The Süddeutsche Zeitung, in an article published on Saturday, called the lengthy letter “highly problematic” and said lawyers for some of those believed to have been killed by Zschäpe and her associates want the letter to be admitted as evidence.
Although she has refused to say anything in either court or a possible plea negotiation, the newspaper said she has struck up a friendship with a right wing extremist serving a prison sentence in Bielefeld. The man started serving an eight-year sentence in 2007 for a major robbery involving extortion.
As a 20-year old, the convict shot a Tunisien-born employee at a food market four times. The man only survived because of an emergency operation.
The convict’s name is Robin S. and he belongs to the radical-right scene in Dortmund. Zschäpse doesn’t know him personally but has trusted in him, the paper said. She told him that she feels she has been prejudged.
The paper said the letter not only gives readers insight into Zschäpe’s thinking, but is also politically and legally highly relevant.
Zschäpe thanked Robin S. for supporting her and for agreeing to have contact with her even though he is facing a hearing soon on whether he could receive early release date.
The accused radical right terrorist said she wonders whether she can get a fair trial and noted that Chancellor Angela Merkel, during a visit to Turkey, promised a full investigation as to what happened with the NSU affair. She also told Robin S. that she feels the interior minister has prejudged her and she discusses details of her life.

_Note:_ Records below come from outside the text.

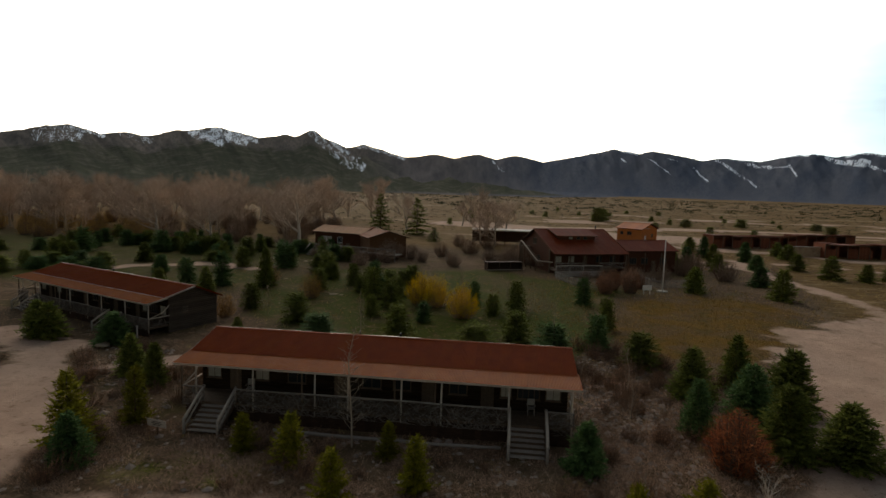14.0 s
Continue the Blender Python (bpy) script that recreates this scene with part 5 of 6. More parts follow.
def shed(x, y, rz, length, depth, h, bays, label):
    """A long low board shed: uneven upright boards in front, open bays, a patched roof in several sheets."""
    gz = ground_z(x, y)
    rng = random.Random(int(x))
    s = thing("stable_shed", label, "shed", pose(x, y, gz, 0, 0, rz), "sheds by the corral")
    part("wall_back", boxed(0, length, depth - 0.12, depth, 0, h - 0.25), M_RUST_RED, s)
    for q in (0, length - 0.12):
        part("wall_end", boxed(q, q + 0.12, 0.1, depth - 0.13, 0, h - 0.15), M_RUST_RED, s)
    w = length / bays
    for i in range(bays):
        lift = rng.uniform(-0.35, 0.12)
        part("roof_sheet", boxed(i * w - 0.2, (i + 1) * w + rng.uniform(-0.1, 0.15), -0.5 - rng.uniform(0, 0.5), depth + 0.3, h - 0.1 + lift, h + 0.0 + lift, m=Matrix.Rotation(-rng.uniform(0.02, 0.07), 4, "X")), M_RUST_RED, s)
    for i in range(bays + 1):
        q = min(i * w, length - 0.16)
        part("post", boxed(q, q + 0.16, -0.02, 0.1, 0, h - 0.25), M_WOOD, s)
    boards = [boxed(-0.14, 0.14, 0.02, 0.06, 0, 1.0) for _ in range(1)]
    me = bpy.data.meshes.new("board")
    boards[0].to_mesh(me)
    boards[0].free()
    me.materials.append(M_RUST_RED)
    for i in range(bays):
        open_bay = i % 3 == 1
        n = int((w - 0.2) / 0.31)
        for j in range(n):
            if open_bay and j > 1:
                continue
            o = part("board", me, M_RUST_RED, s)
            top = (h - 0.35) * rng.uniform(0.86, 1.0) if i % 2 else (h - 0.35) * rng.uniform(0.6, 0.75)
            o.matrix_basis = Matrix.Translation((i * w + 0.33 + j * 0.31, rng.uniform(-0.03, 0.03), 0)) @ Matrix.Diagonal((1, 1, top, 1))
    part("lintel", boxed(0.02, length - 0.02, -0.08, -0.021, h - 0.6, h - 0.42), M_WOOD, s)


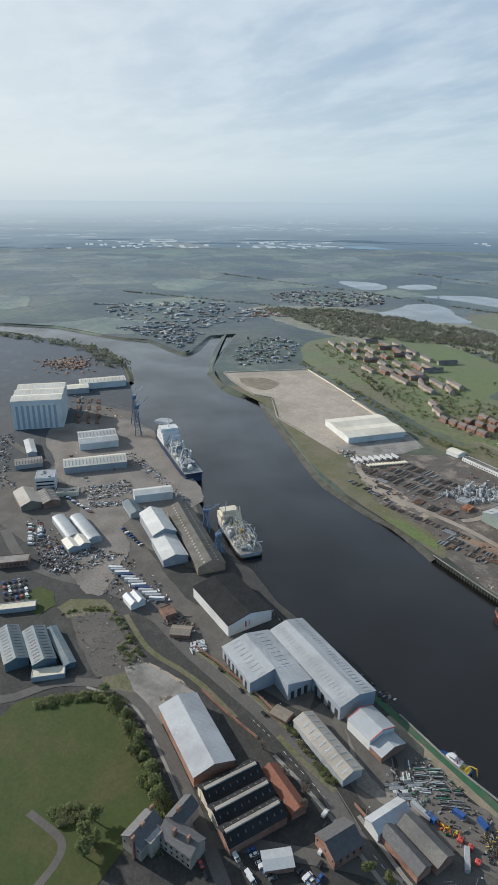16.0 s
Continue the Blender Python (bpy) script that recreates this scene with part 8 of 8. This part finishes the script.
junk("depot_stock", "small stock in the middle of the yard", [(110, 436), (120, 480), (180, 470), (172, 420), (150, 430)], 240, 229, [WHITE, RED, STEEL], 0.7, 2.0, 1.5)
lay("yard_patch", [(30, 560), (60, 600), (66, 560), (44, 520)], TARMAC, "dark tarmac in the depot", rag=4)
lay("yard_patch", [(-20, 523), (10, 566), (13, 525), (-18, 512)], GRASS, "green lawn inside the depot fence", rag=2)

# dock road, verges and plots south of the river
lay("cleared_plot", [(-486, -224), (-481, -199), (-466, -190), (-423, -187), (-407, -186), (-405, -203), (-413, -219), (-450, -224)], TARMAC, "cleared plot of dark broken slabs", rag=2)
lay("verge", [(-497, -232), (-505, -221), (-493, -197), (-470, -190), (-478, -199), (-482, -226)], VERGE, "rough grass verge", rag=1.5)
lay("verge", [(-411, -216), (-410, -200), (-390, -199), (-401, -214)], VERGE, "rough grass corner", rag=1.5)
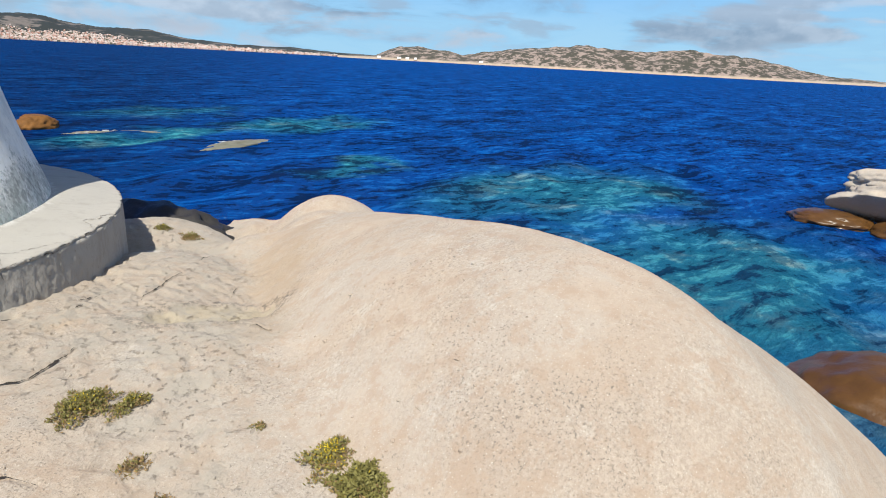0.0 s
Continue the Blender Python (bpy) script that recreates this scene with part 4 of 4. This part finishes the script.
def town_material():
    m, n = material("town_walls", 0.9, 0.0, 0.2)
    pick = n.node("ShaderNodeNewGeometry").outputs["Random Per Island"]
    ramp = n.node("ShaderNodeValToRGB")
    ramp.color_ramp.interpolation = "CONSTANT"
    shades = ((0.0, (0.55, 0.47, 0.43)), (0.20, (0.50, 0.36, 0.31)), (0.40, (0.58, 0.51, 0.47)), (0.55, (0.42, 0.24, 0.19)), (0.72, (0.50, 0.40, 0.35)), (0.82, (0.12, 0.11, 0.08)))
    for i, (at, c) in enumerate(shades):
        e = ramp.color_ramp.elements[i] if i < 2 else ramp.color_ramp.elements.new(at)
        e.position, e.color = at, (*c, 1)
    n.put(ramp.inputs[0], pick)
    finish(n, ramp.outputs[0])
    return m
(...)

As expected the defence attorneys won’t comment, while lawyers for the deceased individuals are pushing for the letter’s contents to be revealed, though lawyers for the state’s prosecution have yet to voice an opinion on the letter, which Zschäpe started writing in March.
The letter is also believed to contain some neo-Nazi code language. For example Zschäpe suddenly writes that one shouldn’t freeze when it is 18 degrees. The number 18 is a code number for Adolf Hitler, as A is the first letter of the alphabet and H is the eighth.
As important as the letter is for some of the co-plaintiffs in the case, the higher court in Munich apparently thought the letter was irrelevant, the paper wrote. The letter passed through the post control of the court and was first discovered in Bielefeld, where the convict Zschäpe is writing to is being held.
The letter was then sent to the Munich court but it hasn’t been reviewed for its relevance yet. A court spokeswoman denied that the court had made a mistake by overseeing the letter.
Zschäpe said in the letter that she felt mistreated already as a child and that she was not going to confess, nor would she damage anyone who is close to her. She said she feels she is a unique person.